Излишне, наверное, напоминать, что после Октября 1917 года (не сразу, но вскоре) под секретный надзор соответствующего ведомства попали все советские граждане, которые другой такой страны не знали, где так вольно дышит человек, а потому границу от них заперли на замок.
Параллельные заметки. В современной российской памяти запечатлелись, главным образом, четыре волны эмиграции — ленинская (послереволюционная), которую обычно называют первой, послевоенная (середины и второй половины 1940-х годов), брежневская и горбачёвско-ельцинская.

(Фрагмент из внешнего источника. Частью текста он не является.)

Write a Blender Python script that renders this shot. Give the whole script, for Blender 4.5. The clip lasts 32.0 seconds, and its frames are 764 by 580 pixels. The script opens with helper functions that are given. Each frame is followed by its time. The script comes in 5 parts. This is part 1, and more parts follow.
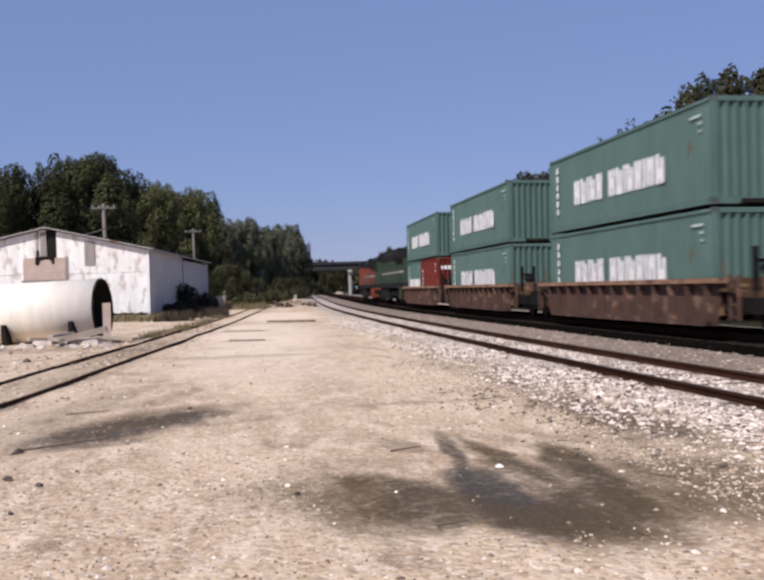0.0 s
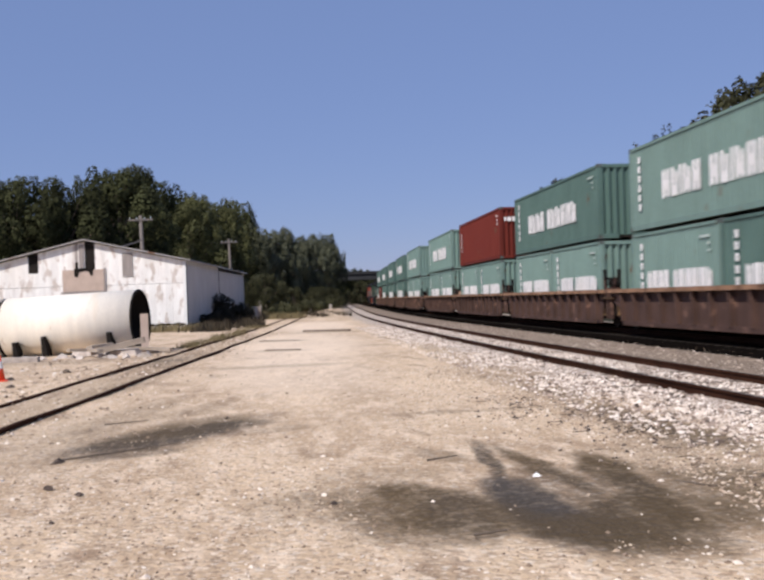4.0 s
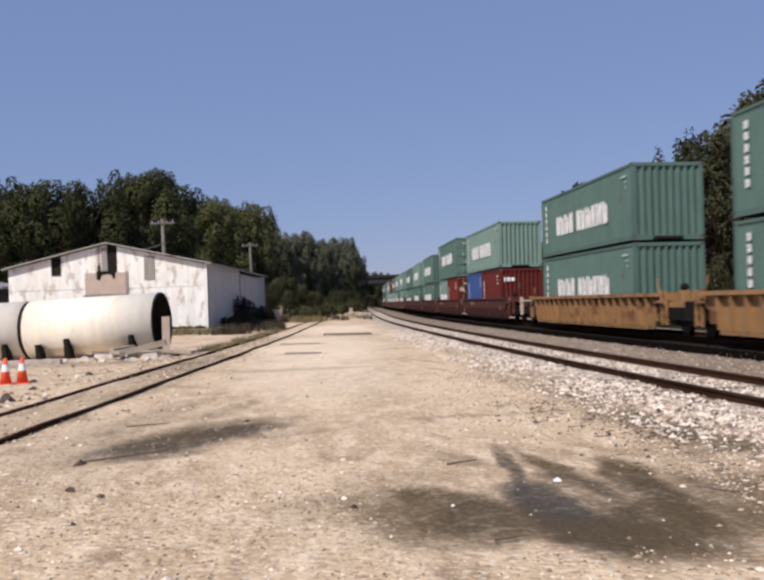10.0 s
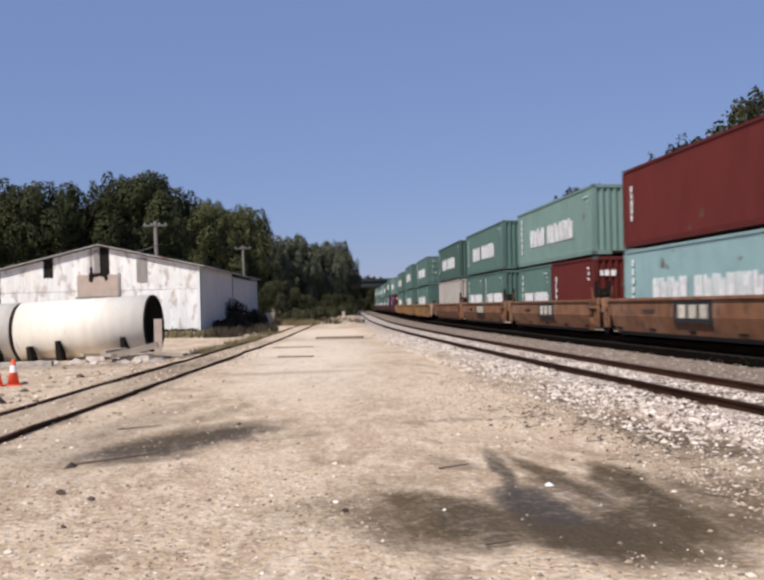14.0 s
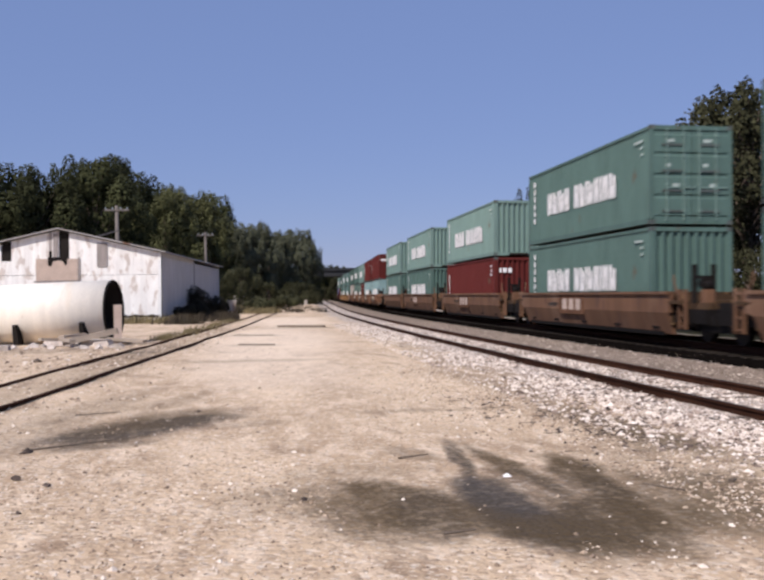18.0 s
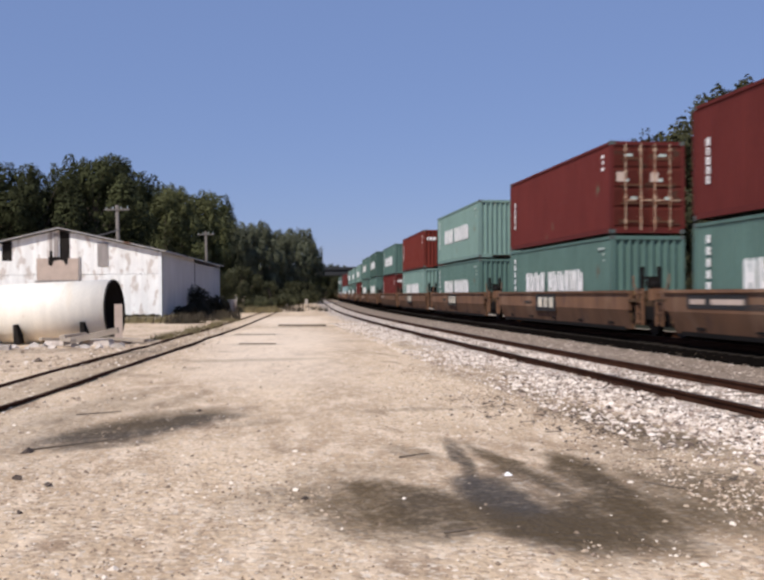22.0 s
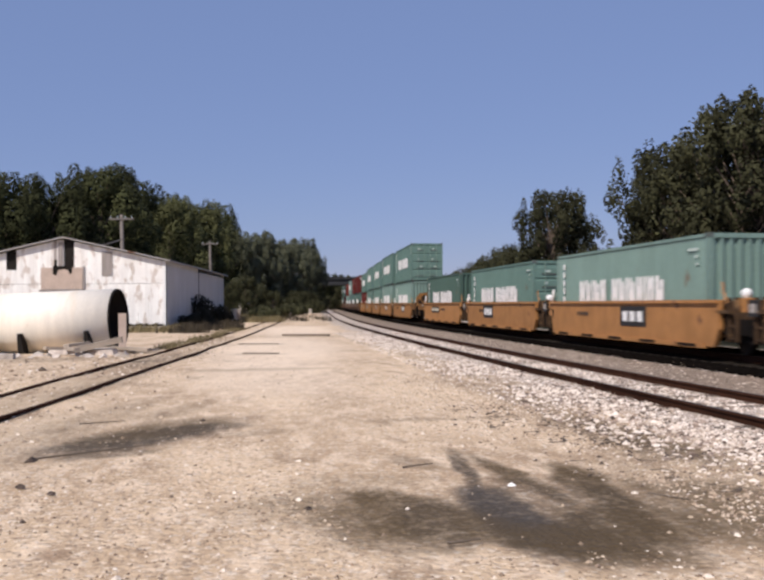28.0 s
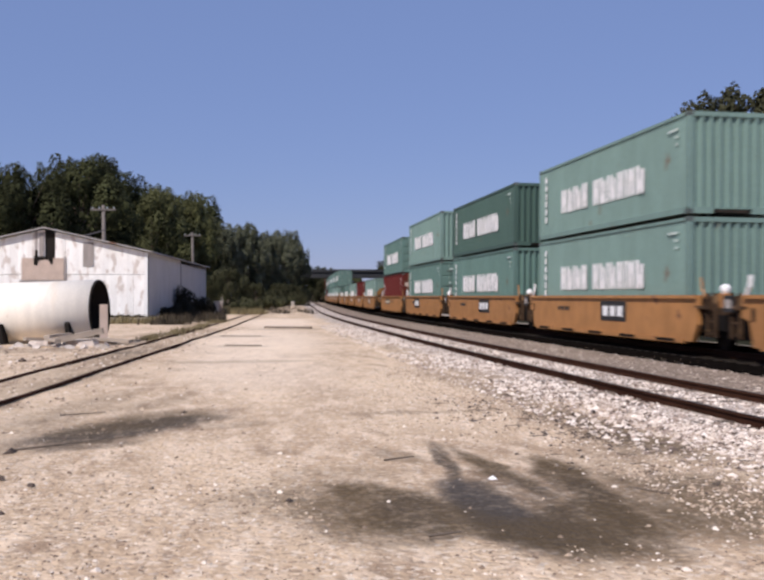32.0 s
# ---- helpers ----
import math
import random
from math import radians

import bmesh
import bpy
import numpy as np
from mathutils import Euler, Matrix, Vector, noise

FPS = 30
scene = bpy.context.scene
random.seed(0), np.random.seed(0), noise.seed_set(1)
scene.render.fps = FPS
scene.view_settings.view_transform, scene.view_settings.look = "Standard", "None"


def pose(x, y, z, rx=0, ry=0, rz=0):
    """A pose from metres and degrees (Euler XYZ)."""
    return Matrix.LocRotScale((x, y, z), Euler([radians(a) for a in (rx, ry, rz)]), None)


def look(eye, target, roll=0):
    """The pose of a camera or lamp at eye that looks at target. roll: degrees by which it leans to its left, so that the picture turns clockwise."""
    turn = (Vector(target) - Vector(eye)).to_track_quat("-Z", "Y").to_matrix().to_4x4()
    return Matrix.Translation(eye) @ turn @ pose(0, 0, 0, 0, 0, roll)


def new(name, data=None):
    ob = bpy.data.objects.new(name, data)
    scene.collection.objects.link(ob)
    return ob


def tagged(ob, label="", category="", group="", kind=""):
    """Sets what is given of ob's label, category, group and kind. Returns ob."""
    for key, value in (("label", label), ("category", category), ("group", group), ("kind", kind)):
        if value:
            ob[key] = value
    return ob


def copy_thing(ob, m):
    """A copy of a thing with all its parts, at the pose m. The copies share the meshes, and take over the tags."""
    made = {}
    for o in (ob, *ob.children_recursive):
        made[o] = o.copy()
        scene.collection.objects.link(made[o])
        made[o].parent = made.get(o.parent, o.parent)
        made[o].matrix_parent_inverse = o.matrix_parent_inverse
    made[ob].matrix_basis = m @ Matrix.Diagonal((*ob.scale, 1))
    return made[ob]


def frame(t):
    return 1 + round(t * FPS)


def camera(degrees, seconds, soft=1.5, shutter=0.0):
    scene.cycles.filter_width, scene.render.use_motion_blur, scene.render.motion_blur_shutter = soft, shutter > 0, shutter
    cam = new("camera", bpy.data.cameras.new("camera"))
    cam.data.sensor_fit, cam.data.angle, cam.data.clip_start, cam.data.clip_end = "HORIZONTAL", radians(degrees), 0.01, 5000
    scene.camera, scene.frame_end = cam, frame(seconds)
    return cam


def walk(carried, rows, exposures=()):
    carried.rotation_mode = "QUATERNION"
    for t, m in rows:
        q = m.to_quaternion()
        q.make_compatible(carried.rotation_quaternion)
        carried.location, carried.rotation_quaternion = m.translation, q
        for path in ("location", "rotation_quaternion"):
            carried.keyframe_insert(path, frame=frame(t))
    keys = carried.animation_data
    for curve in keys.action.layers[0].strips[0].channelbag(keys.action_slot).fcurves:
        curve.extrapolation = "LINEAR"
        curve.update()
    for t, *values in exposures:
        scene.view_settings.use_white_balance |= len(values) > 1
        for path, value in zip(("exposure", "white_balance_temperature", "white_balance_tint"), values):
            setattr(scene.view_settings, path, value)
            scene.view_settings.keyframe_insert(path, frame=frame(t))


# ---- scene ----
# ---------------------------------------------------------------- camera
EYE = (0.0, 0.0, 1.6)
CAMERA_ROWS = [  # seconds, tilt, lean, turn in degrees
    (0, 89.857, 1.561, -9.493),
    (0.5, 89.696, 1.374, -9.335),
    (1, 90.060, 1.345, -9.021),
    (1.5, 90.214, 1.774, -8.295),
    (2, 90.440, 1.801, -7.758),
    (2.5, 90.619, 2.127, -7.573),
    (3, 90.490, 2.133, -7.527),
    (3.5, 90.407, 2.001, -7.503),
    (5.5, 90.679, 2.138, -7.145),
    (6, 90.669, 1.822, -7.064),
    (6.5, 90.747, 1.841, -7.296),
    (7, 90.709, 1.733, -7.434),
    (7.5, 90.857, 1.808, -7.300),
    (8, 90.933, 1.843, -7.121),
    (8.5, 90.839, 1.864, -6.766),
    (9, 90.935, 1.870, -6.660),
    (9.5, 91.016, 1.992, -6.725),
    (10, 90.701, 1.840, -6.219),
    (10.5, 90.683, 1.919, -6.327),
    (11, 90.769, 1.937, -6.059),
    (11.5, 90.781, 1.905, -5.928),
    (12, 90.807, 1.946, -6.004),
    (12.5, 90.541, 1.881, -6.051),
    (13, 90.747, 1.707, -5.896),
    (13.5, 90.864, 1.764, -6.285),
    (14, 90.910, 1.505, -6.651),
    (14.5, 90.593, 0.962, -7.324),
    (16.5, 90.267, 0.572, -8.392),
    (17, 90.099, 0.423, -8.670),
    (17.5, 90.034, 0.497, -8.879),
    (18, 90.268, 0.497, -8.864),
    (18.5, 90.573, 0.603, -8.839),
    (19, 90.301, 0.561, -8.910),
    (19.5, 90.163, 0.474, -8.783),
    (20, 90.171, 0.459, -8.894),
    (20.5, 90.121, 0.510, -8.844),
    (21, 89.985, 0.348, -9.033),
    (21.5, 90.206, 0.390, -8.889),
    (22, 90.211, 0.587, -8.827),
    (22.5, 90.392, 0.332, -8.660),
    (23, 90.444, 0.323, -8.666),
    (23.5, 90.531, 0.269, -8.679),
    (24, 90.455, 0.275, -8.609),
    (24.5, 90.405, 0.331, -8.691),
    (25, 90.496, 0.281, -8.524),
    (25.5, 90.498, 0.423, -8.534),
    (27.5, 90.779, 0.403, -8.597),
    (28, 90.790, 0.477, -8.606),
    (28.5, 90.627, 0.449, -8.498),
    (29, 90.587, 0.673, -8.491),
    (29.5, 90.552, 0.555, -8.568),
    (30, 90.346, 0.280, -8.758),
    (30.5, 90.401, 0.433, -8.737),
    (31, 90.367, 0.475, -8.749),
    (31.5, 90.480, 0.106, -9.214),
    (32, 90.375, 0.059, -9.626),
]
cam = camera(42.92, 32.0, soft=2.8, shutter=0.3)
walk(cam, [(t, pose(*EYE, a, b, c)) for t, a, b, c in CAMERA_ROWS], exposures=[(0.0, 0.08, 6450, 16), (1.0, 0.07, 6500, 15), (2.0, 0.07, 6610, 7), (3.0, 0.07, 6470, 13), (6.0, 0.06, 6570, 14), (7.0, 0.06, 6570, 14), (8.0, 0.06, 6590, 11), (9.0, 0.06, 6670, 12), (11.0, 0.06, 6810, 12), (12.0, 0.06, 6630, 13), (13.0, 0.06, 6590, 12), (14.0, 0.06, 6530, 11), (17.0, 0.07, 6480, 14), (18.0, 0.07, 6470, 16), (19.0, 0.07, 6440, 17), (20.0, 0.07, 6470, 12), (21.0, 0.07, 6460, 17), (22.0, 0.07, 6460, 12), (23.0, 0.07, 6460, 10), (24.0, 0.08, 6460, 16), (25.0, 0.08, 6460, 16), (28.0, 0.06, 6700, 14), (29.0, 0.06, 6480, 13), (30.0, 0.06, 6490, 13), (32.0, 0.06, 6460, 16)])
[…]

Между тем наша эмиграция имеет многовековую историю. Ещё царь Борис отправил в Германию, Францию и Англию 18 молодых людей набираться ума-разума, и ни один из них не вернулся обратно. «Несомненно, возвращение в Москву означало для них мученичество, — писал русский философ Георгий Федотов. — Подышав воздухом духовной свободы, трудно добровольно возвращаться в тюрьму, хотя бы родную, тёплую тюрьму» [27. Т. 1. С. 78]. Первый поток эмигрантов из России хлынул и стал постепенно набирать мощь с началом реформ шестидесятых годов XIX века, едва появилась такая возможность. В 1887–1891 годы из страны, по терминологии того времени, выселились почти 300 тысяч человек, в 1892–1896 годы — более 200 тысяч; в итоге общее число уехавших за два последних десятилетия XIX века в девять раз превысило число эмигрантов 1861–1870 годов [2. С. 105]. В начале ХХ столетия эмиграция возросла ещё больше. Только в 1906–1911 годы страну покинули 1100 тысяч человек [26. С. 92]. Самой крупной оказалась послереволюционная эмиграция — около двух миллионов человек.